MATERIAL:
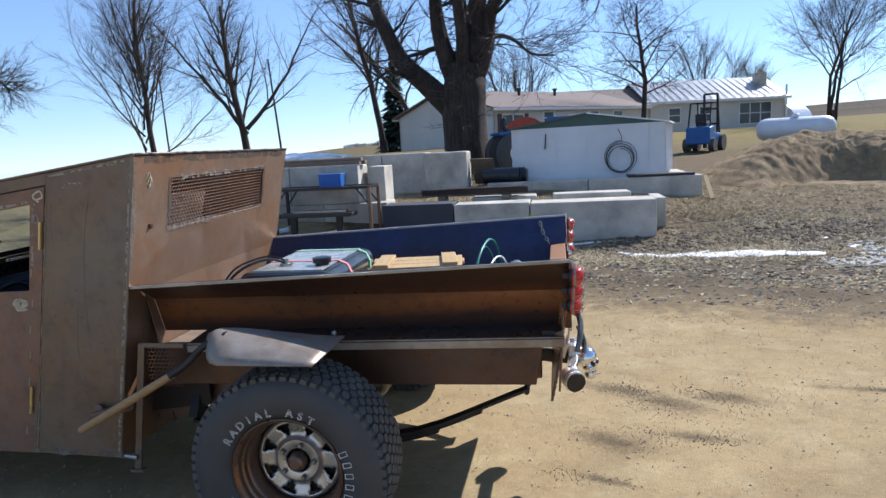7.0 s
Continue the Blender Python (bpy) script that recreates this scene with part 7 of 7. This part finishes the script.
reel = thing("cable_reel", "large orange steel cable reel on edge", "reel", pose(-0.25, 23.6, ground_z(-0.25, 23.6) + 1.05, 0, 0, 15))
for s in (-1, 1):
    part("flange", Shape().lathe([(0.15, -0.03), (0.80, -0.03), (0.80, 0.03), (0.15, 0.03)], (0, s * 0.35, 0), (0, 1, 0), 36, True), ORANGE_PAINT, reel, "orange reel flange")
part("core", Shape().lathe([(0.45, -0.35), (0.45, 0.35)], (0, 0, 0), (0, 1, 0), 28), ORANGE_PAINT, reel)
solid("bin", Shape().prism([(-0.45, -0.45, 0), (0.45, -0.45, 0), (0.6, -0.6, 1.1), (-0.6, -0.6, 1.1)], (0, 1.1, 0)), BLUE_PLASTIC, "blue plastic bin on a stand by the tractor", "bin", m=pose(1.2, 25.0, ground_z(1.2, 25.0) + 0.7), bevel=0.04)
solid("bin_stand", Shape().box((0, 0, 0.35), (1.0, 1.0, 0.7)), DARK_METAL, "dark stand under the blue bin", "stand", m=pose(1.2, 25.0, ground_z(1.2, 25.0)))


# ---- load in the bed ----
def rounded_box(c, s, r, n=4):
    """A box with its edges along y rounded."""
    x, z = s[0] / 2 - r, s[2] / 2 - r
    pts = []
    for cx, cz, a0 in ((x, z, 0), (-x, z, 90), (-x, -z, 180), (x, -z, 270)):
        pts += [(c[0] + cx + r * math.cos(radians(a0 + 90 * k / n)), c[1] - s[1] / 2, c[2] + cz + r * math.sin(radians(a0 + 90 * k / n))) for k in range(n + 1)]
    return Shape().prism(pts, (0, s[1], 0))


ft = thing("fuel_tank", "dark glossy steel fuel tank strapped down in the truck bed", "fuel tank")
part("tank_body", rounded_box((-0.17, -0.19, 0.895), (0.44, 0.64, 0.295), 0.055), mat_paint("glossy_black_tank", (0.135, 0.142, 0.138), 0.17, 0.75, 0.3, 6, 0.05), ft, "dark glossy tank shell", 0.012)
# pale sheet on the top: the reflected sky is put into its colour
part("tank_top", Shape().box((-0.17, -0.19, 1.044), (0.32, 0.58, 0.004)), mat_paint("sky_pale_tank_top", (0.42, 0.43, 0.41), 0.28, 0.3, 0.3, 8), ft)
part("filler_cap", Shape().lathe([(0.030, 0), (0.030, 0.012), (0.042, 0.012), (0.042, 0.034), (0.030, 0.038), (0, 0.038)], (-0.05, -0.36, 1.045), (0, 0, 1), 20), BLACK, ft, "black filler cap")
part("sender", Shape().lathe([(0.030, 0), (0.030, 0.010), (0.012, 0.012), (0.010, 0.03), (0, 0.03)], (-0.22, -0.36, 1.046), (0, 0, 1), 16), BARE, ft)
for y, col in ((-0.26, (0.62, 0.22, 0.24)), (0.05, (0.22, 0.48, 0.30))):
    st_ = Shape()
    path = [(-0.395, y, 0.78), (-0.395, y, 0.99), (-0.375, y, 1.03), (-0.335, y, 1.0475), (-0.005, y, 1.0475), (0.035, y, 1.03), (0.053, y, 0.99), (0.053, y, 0.78)]
    for a, b in zip(path, path[1:]):
        st_.beam(a, b, 0.024, 0.003) if abs(a[2] - b[2]) < 0.01 else st_.beam(a, b, 0.024, 0.003, (1, 0, 0))
    part("strap", st_, mat_paint("webbing", col, 0.85), ft, "faded webbing strap")
part("fuel_line", Shape().tube(smooth_path([(-0.22, -0.36, 1.06), (-0.28, -0.42, 1.085), (-0.36, -0.47, 1.065), (-0.42, -0.50, 1.02), (-0.46, -0.52, 0.96)]), 0.006, 6).tube(smooth_path([(-0.22, -0.35, 1.065), (-0.32, -0.33, 1.085), (-0.44, -0.40, 1.05), (-0.50, -0.46, 0.97)]), 0.005, 6), BLACK_HOSE, ft)

crate = thing("wooden_crate", "reddish-brown wooden crate with an iron corner clip", "crate", pose(0.262, 0.20, 0.745, 0, 0, 8) @ Matrix.Diagonal((0.92, 0.95, 0.88, 1)))
for y in (-0.155, 0.155):
    for k in range(2):
        part("board", Shape().box((0, y, 0.049 + 0.094 * k), (0.50, 0.014, 0.090)), CRATE_WOOD, crate, "", 0.003)
for x in (-0.245, 0.245):
    for k in range(2):
        part("board", Shape().box((x, 0, 0.049 + 0.094 * k), (0.014, 0.30, 0.090)), CRATE_WOOD, crate, "", 0.003)
    for y in (-0.17, 0.17):
        part("corner_post", Shape().box((x * 0.93, y * 0.97, 0.098), (0.03, 0.020, 0.204)), CRATE_WOOD, crate, "", 0.003)
part("crate_bottom", Shape().box((0, 0, 0.006), (0.49, 0.30, 0.012)), CRATE_WOOD, crate)
part("clip", Shape().box((0.03, -0.166, 0.172), (0.034, 0.006, 0.075)).box((0.03, -0.150, 0.208), (0.034, 0.034, 0.004)), SILVER, crate, "bright metal clip")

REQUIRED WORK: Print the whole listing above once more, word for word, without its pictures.

RESULT OF THIS TASK:
7.0 s
Continue the Blender Python (bpy) script that recreates this scene with part 7 of 7. This part finishes the script.
reel = thing("cable_reel", "large orange steel cable reel on edge", "reel", pose(-0.25, 23.6, ground_z(-0.25, 23.6) + 1.05, 0, 0, 15))
for s in (-1, 1):
    part("flange", Shape().lathe([(0.15, -0.03), (0.80, -0.03), (0.80, 0.03), (0.15, 0.03)], (0, s * 0.35, 0), (0, 1, 0), 36, True), ORANGE_PAINT, reel, "orange reel flange")
part("core", Shape().lathe([(0.45, -0.35), (0.45, 0.35)], (0, 0, 0), (0, 1, 0), 28), ORANGE_PAINT, reel)
solid("bin", Shape().prism([(-0.45, -0.45, 0), (0.45, -0.45, 0), (0.6, -0.6, 1.1), (-0.6, -0.6, 1.1)], (0, 1.1, 0)), BLUE_PLASTIC, "blue plastic bin on a stand by the tractor", "bin", m=pose(1.2, 25.0, ground_z(1.2, 25.0) + 0.7), bevel=0.04)
solid("bin_stand", Shape().box((0, 0, 0.35), (1.0, 1.0, 0.7)), DARK_METAL, "dark stand under the blue bin", "stand", m=pose(1.2, 25.0, ground_z(1.2, 25.0)))


# ---- load in the bed ----
def rounded_box(c, s, r, n=4):
    """A box with its edges along y rounded."""
    x, z = s[0] / 2 - r, s[2] / 2 - r
    pts = []
    for cx, cz, a0 in ((x, z, 0), (-x, z, 90), (-x, -z, 180), (x, -z, 270)):
        pts += [(c[0] + cx + r * math.cos(radians(a0 + 90 * k / n)), c[1] - s[1] / 2, c[2] + cz + r * math.sin(radians(a0 + 90 * k / n))) for k in range(n + 1)]
    return Shape().prism(pts, (0, s[1], 0))


ft = thing("fuel_tank", "dark glossy steel fuel tank strapped down in the truck bed", "fuel tank")
part("tank_body", rounded_box((-0.17, -0.19, 0.895), (0.44, 0.64, 0.295), 0.055), mat_paint("glossy_black_tank", (0.135, 0.142, 0.138), 0.17, 0.75, 0.3, 6, 0.05), ft, "dark glossy tank shell", 0.012)
# pale sheet on the top: the reflected sky is put into its colour
part("tank_top", Shape().box((-0.17, -0.19, 1.044), (0.32, 0.58, 0.004)), mat_paint("sky_pale_tank_top", (0.42, 0.43, 0.41), 0.28, 0.3, 0.3, 8), ft)
part("filler_cap", Shape().lathe([(0.030, 0), (0.030, 0.012), (0.042, 0.012), (0.042, 0.034), (0.030, 0.038), (0, 0.038)], (-0.05, -0.36, 1.045), (0, 0, 1), 20), BLACK, ft, "black filler cap")
part("sender", Shape().lathe([(0.030, 0), (0.030, 0.010), (0.012, 0.012), (0.010, 0.03), (0, 0.03)], (-0.22, -0.36, 1.046), (0, 0, 1), 16), BARE, ft)
for y, col in ((-0.26, (0.62, 0.22, 0.24)), (0.05, (0.22, 0.48, 0.30))):
    st_ = Shape()
    path = [(-0.395, y, 0.78), (-0.395, y, 0.99), (-0.375, y, 1.03), (-0.335, y, 1.0475), (-0.005, y, 1.0475), (0.035, y, 1.03), (0.053, y, 0.99), (0.053, y, 0.78)]
    for a, b in zip(path, path[1:]):
        st_.beam(a, b, 0.024, 0.003) if abs(a[2] - b[2]) < 0.01 else st_.beam(a, b, 0.024, 0.003, (1, 0, 0))
    part("strap", st_, mat_paint("webbing", col, 0.85), ft, "faded webbing strap")
part("fuel_line", Shape().tube(smooth_path([(-0.22, -0.36, 1.06), (-0.28, -0.42, 1.085), (-0.36, -0.47, 1.065), (-0.42, -0.50, 1.02), (-0.46, -0.52, 0.96)]), 0.006, 6).tube(smooth_path([(-0.22, -0.35, 1.065), (-0.32, -0.33, 1.085), (-0.44, -0.40, 1.05), (-0.50, -0.46, 0.97)]), 0.005, 6), BLACK_HOSE, ft)

crate = thing("wooden_crate", "reddish-brown wooden crate with an iron corner clip", "crate", pose(0.262, 0.20, 0.745, 0, 0, 8) @ Matrix.Diagonal((0.92, 0.95, 0.88, 1)))
for y in (-0.155, 0.155):
    for k in range(2):
        part("board", Shape().box((0, y, 0.049 + 0.094 * k), (0.50, 0.014, 0.090)), CRATE_WOOD, crate, "", 0.003)
for x in (-0.245, 0.245):
    for k in range(2):
        part("board", Shape().box((x, 0, 0.049 + 0.094 * k), (0.014, 0.30, 0.090)), CRATE_WOOD, crate, "", 0.003)
    for y in (-0.17, 0.17):
        part("corner_post", Shape().box((x * 0.93, y * 0.97, 0.098), (0.03, 0.020, 0.204)), CRATE_WOOD, crate, "", 0.003)
part("crate_bottom", Shape().box((0, 0, 0.006), (0.49, 0.30, 0.012)), CRATE_WOOD, crate)
part("clip", Shape().box((0.03, -0.166, 0.172), (0.034, 0.006, 0.075)).box((0.03, -0.150, 0.208), (0.034, 0.034, 0.004)), SILVER, crate, "bright metal clip")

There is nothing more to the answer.